この段階では「サーバーからPATを使う運用」は採用しない方針にしたため、最終的には SSH方式に切り替え て解決した。
4. 代替手段として取り得る方法
4-1. 代替案A:サーバーから HTTPS + PAT で push する
サーバー側で SSH 鍵を使いたくない場合は、Personal Access Token(PAT) を使って HTTPS で push する方法もある。
ざっくり手順:
- GitHub の「Settings → Developer settings → Personal access tokens」でトークンを発行
- 少なくとも
repo権限を付与
- 少なくとも
- サーバー側でリモートURLを HTTPS に設定:
git remote set-url origin https://github.com/<github-user>/server-shell-scripts.git
git push実行時に- Username:GitHubユーザー名(
<github-user>) - Password:発行した PAT 文字列
- Username:GitHubユーザー名(
PAT は 漏洩させない/スクリプトに直書きしない、などの扱いが重要。
4-2. 代替案B:ローカルPC側も SSH で統一する
今回のケースでは、ローカルPCではすでに HTTPS + ブラウザ認証 + Windows 資格情報 が動いていたので、そのまま HTTPS で clone する運用にした。
必要であれば、ローカルPC側にも SSH 鍵を用意して GitHub に登録すれば、以下のように SSH で clone することも可能。

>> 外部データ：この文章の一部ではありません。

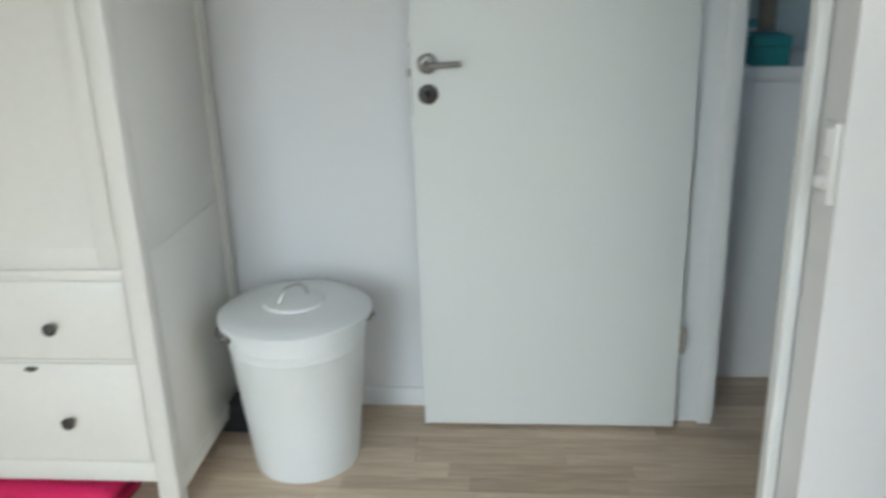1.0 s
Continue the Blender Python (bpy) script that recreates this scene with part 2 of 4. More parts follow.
def tube(bm, points, radius, steps=10, taper=1.0):
    """A round rod through points, closed at its ends."""
    points = [Vector(p) for p in points]
    rings = []
    for i, p in enumerate(points):
        d = (points[min(i + 1, len(points) - 1)] - points[max(i - 1, 0)]).normalized()
        side = d.orthogonal().normalized() if not rings else (last - d * last.dot(d)).normalized()
        last, up = side, d.cross(side)
        r = radius * (1 + (taper - 1) * i / (len(points) - 1))
        rings.append([bm.verts.new(p + r * (math.cos(a) * side + math.sin(a) * up)) for a in (2 * math.pi * k / steps for k in range(steps))])
    for a, b in zip(rings, rings[1:]):
        for i in range(steps):
            bm.faces.new((a[i], a[(i + 1) % steps], b[(i + 1) % steps], b[i]))
    bm.faces.new(rings[0][::-1])
    bm.faces.new(rings[-1])


def grid(bm, f, nu, nv, close=False):
    """A sheet of points f(i / nu, j / nv)."""
    v = [[bm.verts.new(f(i / nu, j / nv)) for j in range(nv + 1)] for i in range(nu + 1)]
    for i in range(nu):
        for j in range(nv):
            bm.faces.new((v[i][j], v[i + 1][j], v[i + 1][j + 1], v[i][j + 1]))
    return v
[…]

git clone git@github.com:<github-user>/server-shell-scripts.git
- メリット:サーバー・ローカルとも SSH に統一できる。
- デメリット:Windows 側の SSH 設定が少し増える。
5. ローカルPC(Windows)に clone する(実際に採用した方法)
5-1. 作業ディレクトリへ移動
例:
cd C:\work
5-2. HTTPS で clone
git clone https://github.com/<github-user>/server-shell-scripts.git
cd server-shell-scripts
このとき、過去に VSCode などから GitHub へログインしていたため、 Windows の「資格情報マネージャー」に git:https://github.com という資格情報が保存されており、 パスワード入力なしで clone が成功 した。
6. 最終的な運用フロー
6-1. ローカルPCで編集 → GitHub へ push
cd /path/to/server-shell-scripts
# シェルスクリプトを編集
git status
git add .
git commit -m "Update shell scripts"
git push origin main
6-2. サーバー側で最新状態に更新
ssh <USER>@<SERVER>
cd /home/<USER>/shell
# 必要に応じて ssh-agent に鍵を登録
eval "$(ssh-agent -s)"
ssh-add ~/.ssh/id_ed25519_project
git pull origin main
これで、
- ローカルPC:編集・コミット・レビュー用
- GitHub:履歴管理&バックアップ
- サーバー:実行環境(
git pullで更新)
という形に整理できた。
7. 公開時に気をつけるポイント(自分用メモ)
実際にブログなどで公開する場合は、以下に注意する:
- 実際のサーバー名・IPアドレス
- SSH ログインユーザー名
- 実際のディレクトリ構造(深すぎるパス)
- GitHub アカウント名(気になる場合)
- SSH 秘密鍵のファイル名・置き場所・パスフレーズの有無
- PAT(Personal Access Token)の値や発行画面のスクリーンショット
など、セキュリティに関わる情報は書かない/ダミーに置き換える。
また、リポジトリ自体にも
- パスワード・APIキー・接続情報をコミットしない
.gitignoreでログファイルや一時ファイルを除外する
といった基本的な注意点も忘れないようにする。
以上、サーバー上のシェルディレクトリをあとから Git 管理にして、GitHub とローカルPCとで同期できるようにしたときの備忘録。